The structural problem is straightforward: these semi-liquid funds offer investors periodic redemption windows while holding illiquid direct loans to companies that cannot be quickly sold. When everyone heads for the exit at once, the fund manager has two choices: gate redemptions or fire-sale assets at distressed prices. Both outcomes confirm what short sellers have been betting on. As we reported last week, JPMorgan and Goldman have been building tools to short this market. That was the signal. Now the gates are going up.
The contagion path is worth mapping: private credit funds gate redemptions, NAV marks become suspect because exits confirm the bid is lower than reported value, CLO tranches backed by these loans get repriced, bank balance sheets holding CLO exposure take hits, credit tightening follows, and public equity multiples compress. Mohamed El-Erian, the former co-chief executive of Pimco, has compared the current situation to the early stages of the 2008 financial crisis.
Alternative asset stocks are already pricing this in. Blackstone, KKR, Blue Owl, and Ares have each declined 25% or more this year, wiping out more than $100 billion in combined market value. The "uncorrelated returns" pitch is dead. When your fund gates at 5% and you wanted 11%, you discover that illiquidity premium is just another way of saying "you can't leave."

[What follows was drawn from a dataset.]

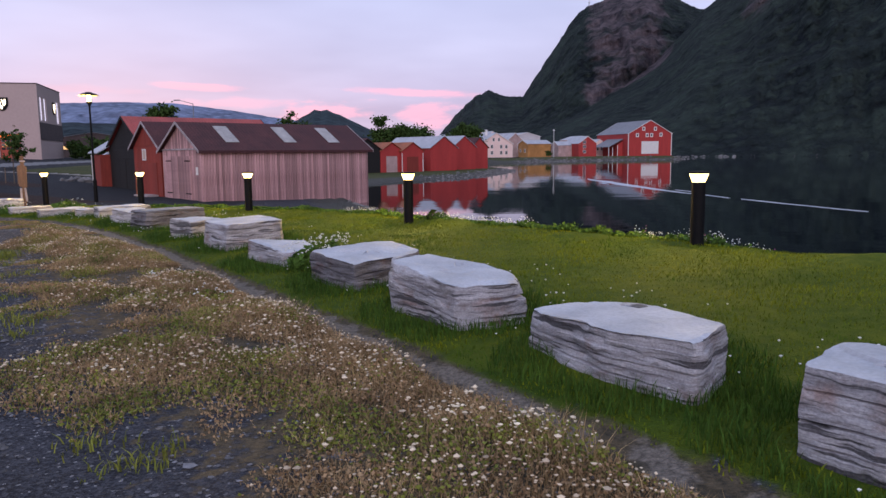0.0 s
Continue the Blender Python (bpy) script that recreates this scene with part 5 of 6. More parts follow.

This is the core problem with using productive assets as collateral: they are inherently illiquid. Private credit funds hold direct loans to companies. You can't sell a bespoke corporate loan on a Sunday afternoon. There's no 24/7 global order book for middle-market debt. When redemptions spike, fund managers have to either gate withdrawals or dump assets into a market with no natural buyers, which craters the NAV for everyone still in the fund. Compare that to bitcoin. Bitcoin trades around the clock, 365 days a year, on dozens of liquid exchanges across every jurisdiction on earth. You can liquidate a billion dollars of bitcoin at 3am on Christmas morning and the market absorbs it. No gates. No lockup periods. No praying for a buyer. This is why bitcoin's collateral profile is structurally superior to anything in the private credit universe. The same property that critics dismiss as "volatility" is actually liquidity, the ability to exit at any time at a market price. Private credit promised stability and delivered a locked door. Bitcoin promises nothing except a market that never closes.